Has this regulatory force compromised quality? One can easily see how this might happen. If a fridge can only use so much energy, it has to be allocated to features consumers love like auto-defrost and ice makers rather than the essential machine components that make the fridge do what it is supposed to do. Remember those fantastic blasts of air that would rush out of refrigerators in the old days? That's gone. Now they seem to work more like solar calculators and are just about as quiet.

Had the market selected this approach, it would be unobjectionable. But government regulations on energy use distort the tradeoffs between price and quality/durability. They mandate what our values should be rather than permitting us to inform producers what they should be.

Obama held up refrigerator regulation as a case study of how regulations do not have to compromise quality in the course of making our products more socially responsible. That's doubtful. If it were possible to use less energy and save consumers on bills without increasing the price or reducing quality, why wouldn't manufacturers do this on their own? Why get the government involved with its hectoring, subsidizing, punishing campaigns?
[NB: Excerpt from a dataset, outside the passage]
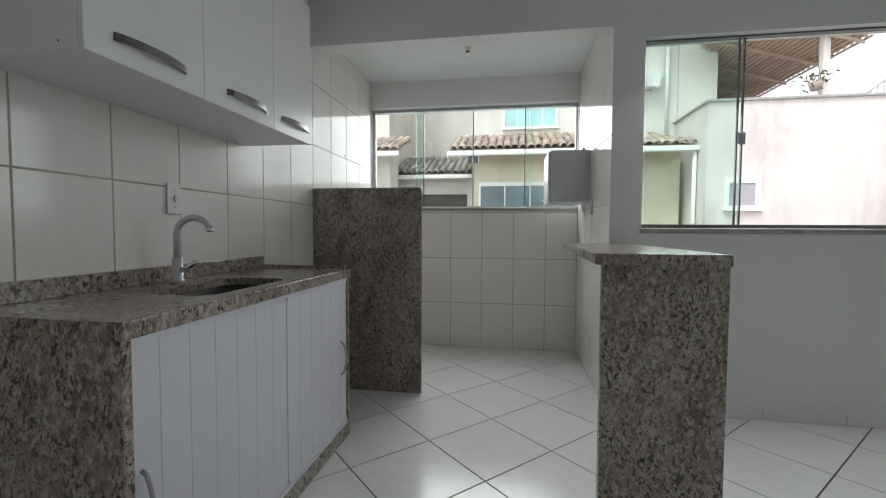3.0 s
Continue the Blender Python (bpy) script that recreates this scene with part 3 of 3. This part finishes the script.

The presumption of all these regulations is implausible at its root: the idea that private enterprise does not serve the consumer and has no incentive to make a product that is better for people. This is just false, and the history of the refrigerator proves it.

The free market is what made it possible for all of us to keep vast quantities of fresh meat, veggies, milk products, and more inside this little machine in our homes that also gives us ice and water. As with all products of the market, one doesn't really appreciate it until it suddenly goes away. And if the government gets its way, we might all eventually find ourselves living on potatoes, Ramen, and canned goods all year.